B.4 Independent kernel re-check (comparator)

tests/comparator/ wires the project up to leanprover/comparator, the Lean community’s trustworthy-judge tool for projects that claim zero project axioms. It runs 38 theorems — the foundation rules, every chapter’s headline Jacobian, and the public *_has_vjp_correct wrappers — through Lean’s kernel typechecker independently of the elaborator, with an axiom-allowlist of exactly \(\{ \texttt{propext}, \texttt{Quot.sound}, \texttt{Classical.choice}\} \). Any project axiom in the transitive closure of any verified theorem would fail the run.

This is what closes the gap between “the elaborator accepted my proofs” (which lake build confirms) and “the kernel agrees, audited from a separate process” (which comparator confirms). The 38-theorem coverage is illustrative rather than exhaustive — the same recipe scales to any subset of the proof suite, and the same allowlist applies because every theorem in the project closes the same way.

B.5 The four layers, summarized

Together, the four layers catch four different kinds of bugs:

  • Formal proofs fail if the math is wrong. With zero project axioms, every theorem reduces to Mathlib’s \(\operatorname {fderiv}\) and Lean core; the trust kernel is exactly propext, Classical.choice, Quot.sound, plus what Mathlib proves about \(\operatorname {fderiv}\). Type-checking can’t catch the prose narrating a different formula than the theorem states, though.

  • FD gradient checks catch that prose-vs-theorem drift, plus any algebraic typo in a closed-form Jacobian. FD can’t spot compiler bugs or non-smooth-point tiebreak disagreements.

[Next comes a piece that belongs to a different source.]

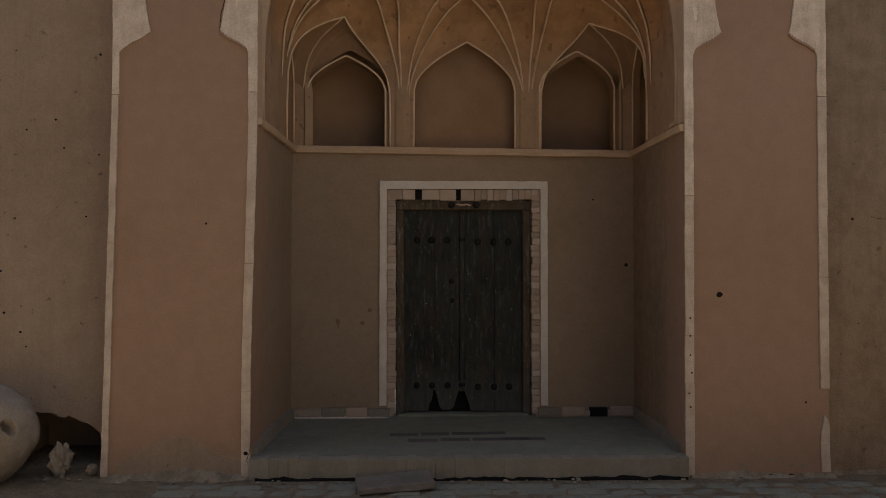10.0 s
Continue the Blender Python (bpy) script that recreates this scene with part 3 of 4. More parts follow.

  • The JAX-parallel pipeline fails if either compiler has a codegen bug, if the runtime drifts, or if the hand-derived VJP disagrees with JAX autodiff — the places formal proofs and FD can’t see.

  • Comparator fails if the elaborator accepted a term the kernel wouldn’t, or if any project axiom snuck into a proof’s transitive closure — the places \(\# \)print axioms and \(\texttt{lake build}\) share an elaborator with and therefore can’t independently audit.

Each layer fails differently. Overlaying them is the guarantee.